Meet the 14-Year-Old Star of Sundance

Elsie Fisher created a coming-of-age drama one week after middle-school graduation.

Elsie Fisher
Elsie Fisher from the film 'Eighth Grade' poses for a portrait in the YouTube x Getty Images Portrait Studio at 2018 Sundance Film Festival. (Robby Klein/Getty Images)

On Thursday, 14-year-old high-school freshman Elsie Fisher had to take all her tests a little early because she would be missing school on Friday. Eighth Grade, the film she stars in almost every single frame of, was premiering that afternoon at the Sundance Film Festival.

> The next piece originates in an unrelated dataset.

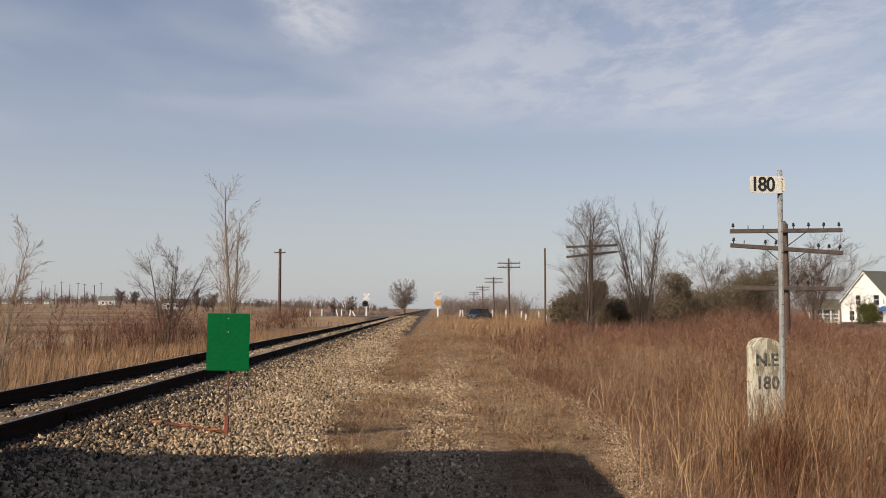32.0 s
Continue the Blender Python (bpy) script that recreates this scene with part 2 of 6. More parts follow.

The film is now getting endless praise, and Fisher is as well. “It’s been crazy,” she said to The Daily Beast, who writes that she was “simultaneously giggling and talking at the same time, that reflexive thing we all do when we’re young yet somehow lose the ability to when we get older.” “I just saw Terry Crews! Like, what!? That was weird…” Fisher continued. Eighth Grade is a coming-of-age story set in the age of Snapchat. Gossiping happens through Instagram DMs, not at lockers, and idle time is spent staring at screens instead of driving around or hanging at the mall. Fisher plays Kayla, who is just trying to make it through eighth grade, but it would be nice if she made some friends too. She was voted the Quietest, but she wants to host a series of bubbly, earnest and affirmational YouTube videos. Kayla is lonely, but she’s not a “sad sack.” The film was responsible for Sundance’s first “communal cry,” writes The Daily Beast and Fisher’s performance is the one that people cannot stop talking about.

At 27, writer-director Bo Burnham might not be the person you expect to write such an affecting and astute portrait of a young girl’s middle school experience. But over his career as a YouTuber, he has watched hundreds of videos of kids online and he had been wanting to write something about the internet and the way it makes people feel. For kid, the internet is everything, he said. Burham said he sees himself personally in Fisher’s character. As for Fisher and her newfound fame, she is still just trying to get through high school. She told The Daily Beast, “Right now I’m just trying to survive.”